Cumhurbaşkanı Recep Tayyip Erdoğan’ın, ABD Başkanı ile yaptığı konuşma sonrasında Suriye’de PYD/PKK terör örgütü ile mücadelenin yanı sıra, IŞİD terör örgütü ile mücadele sorumluluğunun da Türkiye’ye bırakıldığı anlaşılıyor.

Türkiye, bu durumda Suriye sahasında yeni bir misyon üstlenmiş oldu. Harekat, başlangıçta sadece Fırat’ın doğusu ile sınırlı tutulurken, IŞİD ile mücadelenin daha geniş sahada yürütülme ihtiyacı nedeniyle, Suriye sahasında yeni ve karmaşık bir sorumluluk üstlenilmiş durumda

ABD İLE EŞGÜDÜM KOMİTESİ

Rusya-İran-Türkiye üçlüsünün geliştirdiği iş birliğinin yara almaması bakımından, dikkatli ve titiz bir koordinasyona ihtiyaç olacak. İlişkinin bozulması için çaba gösterenler de olacaktır.

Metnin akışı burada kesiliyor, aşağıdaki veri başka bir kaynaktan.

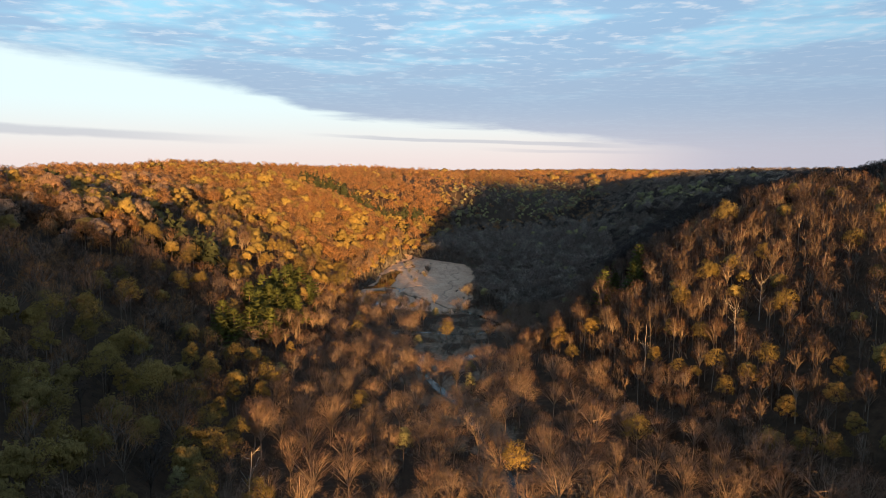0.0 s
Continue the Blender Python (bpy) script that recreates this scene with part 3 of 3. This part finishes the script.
def leaf_share(x, y, z):
    """How many of the trees are in young leaf."""
    patch = smooth(bumps(x, y, 85, 21) + 0.6 * bumps(x, y, 34, 22), -0.6, 0.8)
    left = 0.20 + 0.60 * patch * (1 - 0.75 * smooth(z, 62, 84))
    left = left * np.where((z < 30) & (y < 560), 0.55, 1.0)
    right = np.where((y < 330) & (x > 50), 0.02 + 0.055 * patch, 0.008 + 0.03 * patch)
    # far hill's foot: its pale leafing crowns are multiplied to lighten it like haze
    left = left * np.where(y > 900, np.where((z < 54) & (x > 10), 0.9, 0.25), 1.0)
    share = np.where(x < np.interp(y, TOE_Y, TOE_L) + 12, left, right)
    floor = np.where((z < 5) & (y < 420), 0.035, share)
    share = np.where((x < -40) & (y < 300), np.where(y < 190, 0.35, 0.14), floor)
    share = np.where((x > 225) & (x < 340) & (y > 690) & (y < 830), 0.4, share)
    return np.where((x > -100) & (x < -40) & (y > 235) & (y < 385), 0.06, share)


R = np.random.default_rng(11)
# one set of shapes for each distance: vase-shaped trees of the valley floor, tall ones with long trunks on the slopes
VASE = ((7.6, 0.26), (8.3, 0.22), (6.6, 0.30), (7.2, 0.33), (6.0, 0.27))
TALL = ((4.5, 0.50), (5.0, 0.45), (3.8, 0.54), (4.6, 0.42))
BARE = [bare_tree(np.random.default_rng(100 + i), 17, s, 15, 10, 1250, 0.055, f) for i, (s, f) in enumerate(VASE)]
OAK = [bare_tree(np.random.default_rng(120 + i), 20, s, 12, 8, 900, 0.054, f) for i, (s, f) in enumerate(TALL)]
LEAFY = [leaf_tree(np.random.default_rng(200 + i), 18, s, n, 1700, 0.29, f) for i, (s, n, f) in enumerate(((4.2, 10, 0.34), (4.8, 12, 0.30), (3.3, 8, 0.36), (4.0, 9, 0.26)))]
BARE_NEAR = [bare_tree(np.random.default_rng(150 + i), 18, s, 10, 6, 430, 0.10, f, 3) for i, (s, f) in enumerate(VASE[:3])]
OAK_NEAR = [bare_tree(np.random.default_rng(170 + i), 20, s, 8, 5, 300, 0.11, f, 3) for i, (s, f) in enumerate(TALL)]
LEAFY_NEAR = [leaf_tree(np.random.default_rng(450 + i), 18, s, n, 120, 0.66, f, 3) for i, (s, n, f) in enumerate(((4.3, 12, 0.36), (4.9, 13, 0.32), (3.7, 10, 0.40)))]
BARE_MID = [hazy_tree(np.random.default_rng(300 + i), 20, s, 9, 40, f, 3) for i, (s, f) in enumerate(((4.8, 0.34), (5.4, 0.30), (4.2, 0.40), (4.7, 0.38)))]
LEAFY_MID = [leaf_tree(np.random.default_rng(400 + i), 19, s, n, 50, 0.8, f, 3) for i, (s, n, f) in enumerate(((4.6, 9, 0.38), (5.3, 10, 0.34), (4.1, 8, 0.42)))]
HAZY_FINE = [hazy_tree(np.random.default_rng(350 + i), 19, s, 10, 70, f, 4) for i, (s, f) in enumerate(((5.0, 0.30), (5.7, 0.26), (4.4, 0.34)))]
WIDE = [hazy_tree(np.random.default_rng(380 + i), 19, s, 12, 150, f, 6) for i, (s, f) in enumerate(((6.4, 0.30), (7.2, 0.26), (5.5, 0.36)))]
BARE_FAR = [hazy_tree(np.random.default_rng(500 + i), 20, s, 7, 16, 0.36) for i, s in enumerate((5.0, 5.6, 4.5, 5.2))]
LEAFY_FAR = [leaf_tree(np.random.default_rng(600 + i), 19, s, 7, 20, 1.0, 0.36, 3) for i, s in enumerate((5.0, 5.5, 4.5))]
BARE_LAST = [hazy_tree(np.random.default_rng(550 + i), 20, s, 5, 6, 0.34) for i, s in enumerate((5.2, 5.9, 4.7))]
LEAFY_LAST = [leaf_tree(np.random.default_rng(650 + i), 19, s, 5, 8, 1.2, 0.34, 3) for i, s in enumerate((5.2, 5.7))]
BARE_RIM = [hazy_tree(np.random.default_rng(700 + i), 20, 5.6, 3, 0, 0.12) for i in range(3)]
LEAFY_RIM = [leaf_tree(np.random.default_rng(800 + i), 19, 5.4, 3, 4, 1.4, 0.15, 3) for i in range(2)]


def grown(x, y, seed, low=0.78, high=1.18):
    """Rows of x, y, z, size, turn, kind, tint for joined()."""
    r = np.random.default_rng(seed)
    n = len(x)
    return np.stack([x, y, land(x, y) - 0.2, r.uniform(low, high, n), r.uniform(0, 6.28, n), np.zeros(n), r.random(n)], 1), r


def low_stand(x, y):
    """True in the stand of young trees round the pines, which stays low."""
    return (x > -125) & (x < -52) & (y > 238) & (y < 392)


def wood_of(name, x, y, bare, leafy, seed, label, category="woodland", size=1.0, fine=0):
    """A wood of bare and leafing trees; fine: how many of the bare shapes have single twigs."""
    rows, r = grown(x, y, seed)
    z = rows[:, 2]
    rows[:, 3] *= size * np.where((z < 4) & (y > 292), 0.82, 1.0) * np.where(low_stand(x, y), 0.78, 1.0) * np.where((x < -40) & (x > -200) & (y > 715) & (y < 815), 0.7, 1.0)
    in_leaf = r.random(len(x)) < leaf_share(x, y, z)
    # budding woods on the long slope, reddish ones on the lit spur, a copy darkened for shade on the slope behind it,
    # tan twigs by the creek, grey ones on the flat by the meadow
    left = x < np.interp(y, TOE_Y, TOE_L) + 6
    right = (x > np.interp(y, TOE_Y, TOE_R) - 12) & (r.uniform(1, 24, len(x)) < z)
    # shaded foot of the far hill; grey and pale colours paint shade and haze
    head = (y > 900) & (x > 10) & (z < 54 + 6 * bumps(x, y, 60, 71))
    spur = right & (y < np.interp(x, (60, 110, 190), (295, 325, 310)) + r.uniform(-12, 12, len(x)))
    # the near left takes some of the dark tones too, deepening its shade
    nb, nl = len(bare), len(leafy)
    # right slope beyond about 590 turns mostly grey, painting distance haze
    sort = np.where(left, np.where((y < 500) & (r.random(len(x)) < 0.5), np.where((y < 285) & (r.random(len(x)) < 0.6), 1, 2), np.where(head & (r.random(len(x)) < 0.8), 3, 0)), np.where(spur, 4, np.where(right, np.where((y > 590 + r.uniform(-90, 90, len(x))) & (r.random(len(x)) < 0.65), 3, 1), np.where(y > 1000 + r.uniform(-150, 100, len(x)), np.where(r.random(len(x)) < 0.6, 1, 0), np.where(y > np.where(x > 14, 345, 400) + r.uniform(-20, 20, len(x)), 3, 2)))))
    # woods in shade take the pale leaf copy, a shade tone in its colour
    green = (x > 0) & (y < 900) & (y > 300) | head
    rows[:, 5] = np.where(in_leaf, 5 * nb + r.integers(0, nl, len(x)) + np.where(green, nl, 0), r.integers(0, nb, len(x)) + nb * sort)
    sorts = ((MAT_BUD, MAT_BUD_FAR), (MAT_SHADE, MAT_SHADE_FAR), (MAT_TWIG, MAT_TWIG_FAR), (MAT_GREY, MAT_GREY_FAR), (MAT_RED, MAT_RED_FAR))
    kinds = [(*p, MAT_SHADE_BARK if m[0] == MAT_SHADE else MAT_BARK, m[i >= fine]) for m in sorts for i, p in enumerate(bare)]
    kinds += [(*p, MAT_BARK, m) for m in (MAT_LEAF_FAR, MAT_GREEN_FAR) for p in leafy]
    return joined(name, kinds, rows, label, category)


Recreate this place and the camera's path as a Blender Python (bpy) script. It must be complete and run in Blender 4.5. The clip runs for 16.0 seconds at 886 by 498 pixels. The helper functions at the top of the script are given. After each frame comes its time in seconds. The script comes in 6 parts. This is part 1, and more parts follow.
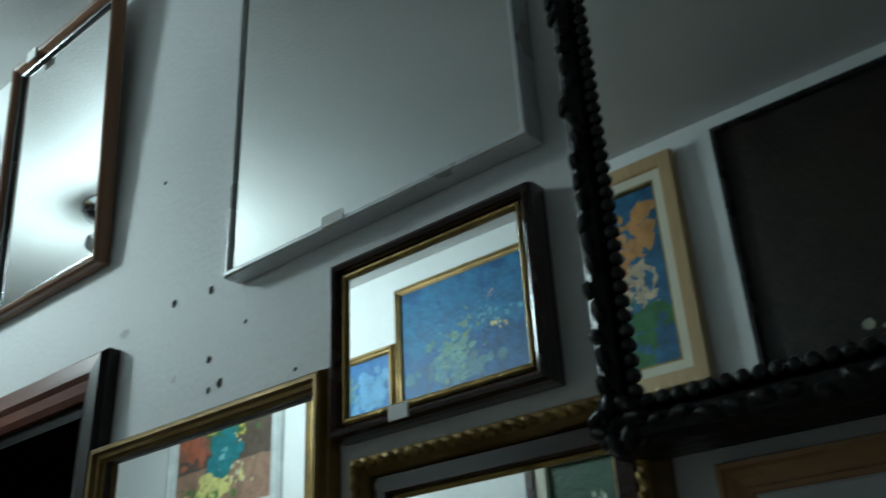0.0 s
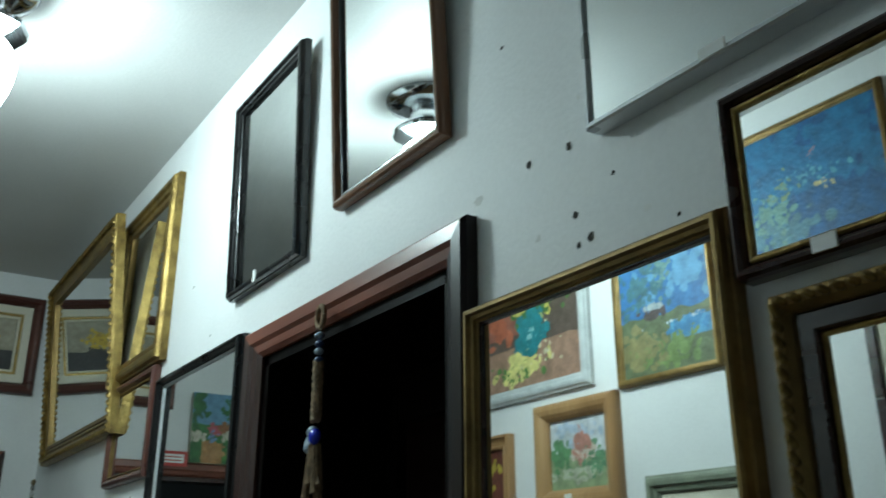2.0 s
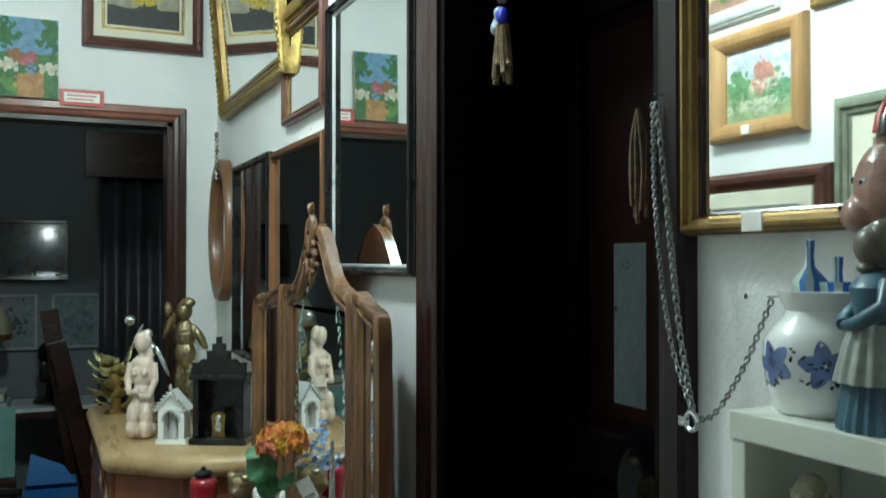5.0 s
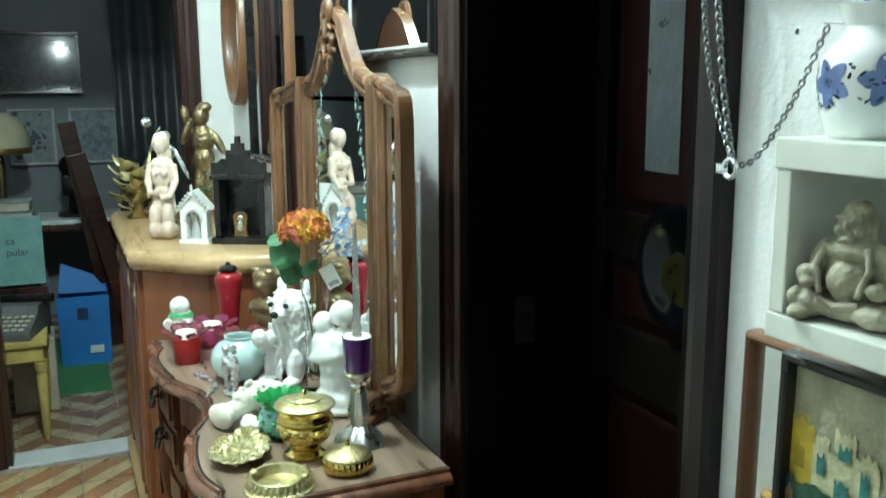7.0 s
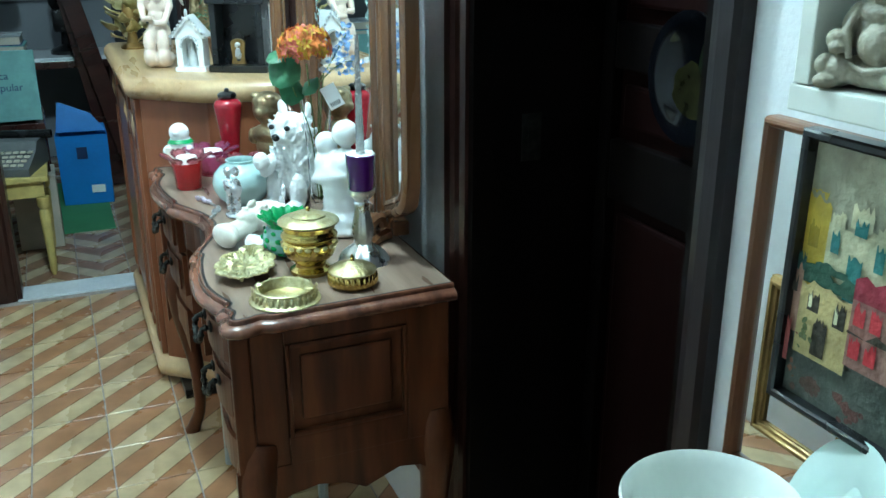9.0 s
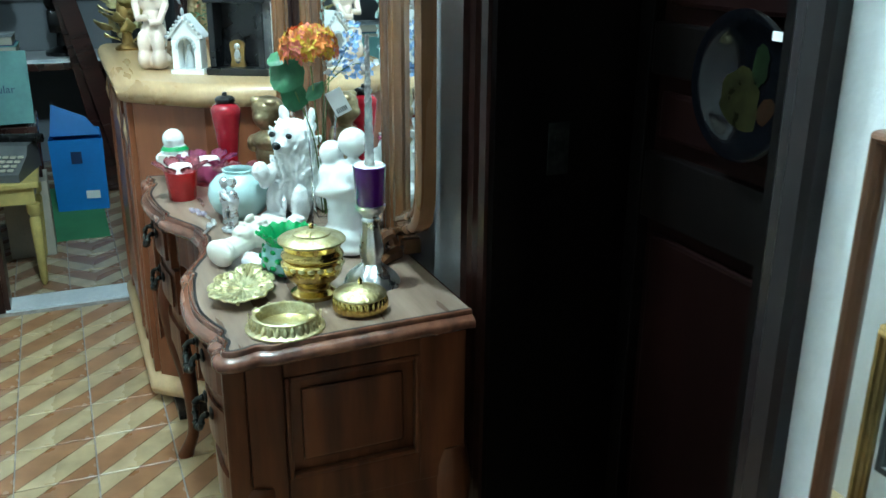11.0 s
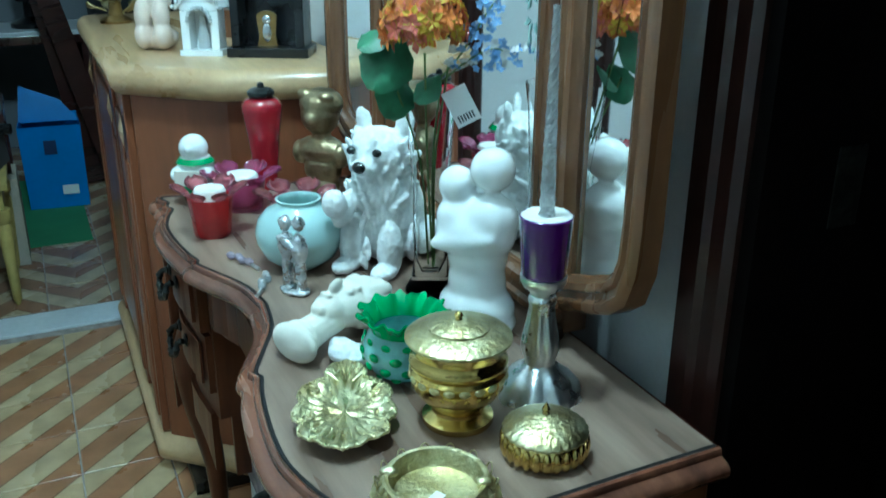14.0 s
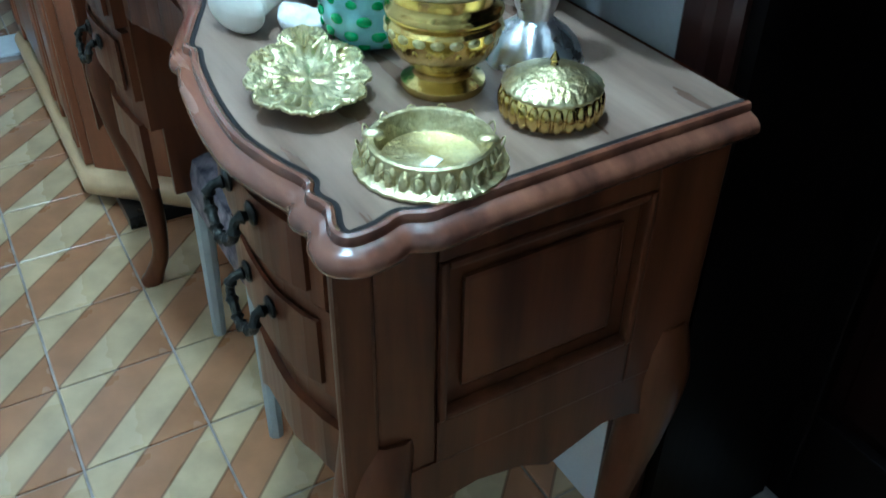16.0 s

ABD’nin geri çekilmesinin koordinasyonu ve sahada boşluk meydana gelmemesi de diğer önemli konudur.

Bu çerçevede, ABD’nin çekilmesi esnasında; iletişim halinde olunması, silahların ne kadarının çekileceği, silahların ne kadarının sahada bırakılacağı, PYD’ye verilen silahların envanterinin paylaşılması, lojistik altyapısının koordine edilmesi gibi işbirliği ve eşgüdüme ihtiyaç duyulacaktır. Bu kapsamda, Türkiye-ABD arasında Suriye sahasına özel bir iş birliği komitesinin oluşturulması da gerekiyor. ABD, bölgeden çekilirken; muhtemeldir ki bir kısım çekirdek personelini bırakacak, lojistik alt yapısını koruma yoluna gidecek, irtibat ve koordinasyon seviyesinde küçük birimler bırakacaktır.

İKİ AYRI KUVVET ORGANİZASYONU

Fırat’ın doğusuna yönelik harekat hazırlığı tamamlandığı bir anda, Türkiye-ABD temasları sonucunda Suriye sahasında hedef ve mekanda meydana gelen değişiklik, harekatın siyasi hedefinin yeniden ortaya konulması, hedeflerin yeniden düzenlenmesi, harekat planının düzeltilmesi, yeni bir kuvvet oluşturulması anlamına da geliyor.

Genelkurmay İç Güvenlik Dairesi eski Şube Müdürü, 21. Yüzyıl Araştırma Enstitüsü Müdürü emekli Kurmay Albay Ünal Atabay’a bundan sonra ne yapılması gerektiğini sordum. Bu kritik süreci şöyle anlattı:

“IŞİD terör örgütü, Suriye coğrafyası üzerinde; Fırat’ın doğusunda uyuyan küçük hücreler halinde bulunurken, Fırat’ın güneyindeki Deyrizor bölgesinde orta Fırat vadisinde ve Şam’ın güneyi Al Safa bölgesinde ise sahada son derece aktif durumda. Türkiye sınırından itibaren IŞİD ile mücadele alanının derinliği dikkate alındığında; TSK’nın bu gruplarla mücadelesi için ‘özel görev gücü’ ile yapılanma ihtiyacı, hatta koalisyon güçleriyle ortak hareket edilebilmesi için de, Türkiye’de ‘müşterek harekât merkezi’ oluşturma ihtiyacı doğacak.

YENİ OYUNLARA DİKKAT!

Türkiye’nin mücadelesine engel olmak amacıyla  IŞİD terör örgütü; büyütülebilir, yeniden organize edilebilir ve yeniden mevzilendirilebilir, Irak sahası dahil daha geniş bir bölgeye yayılabilir. Özellikle Irak’taki tartışmalı bölgelerin bu durumdan ciddi anlamda etkilenebileceği ve buradan Türkiye’ye yönelik IŞİD tehdidinin gelişebileceği göz ardı edilmemeli.”

İsrail’in, İran’ın Şii milislerine odaklı tutumunu sertleştirebileceği ve bu çerçevede Türkiye’nin Suriye üzerindeki inisiyatifini kırmaya yönelik yeni dinamikler yaratabileceği de unutulmamalı.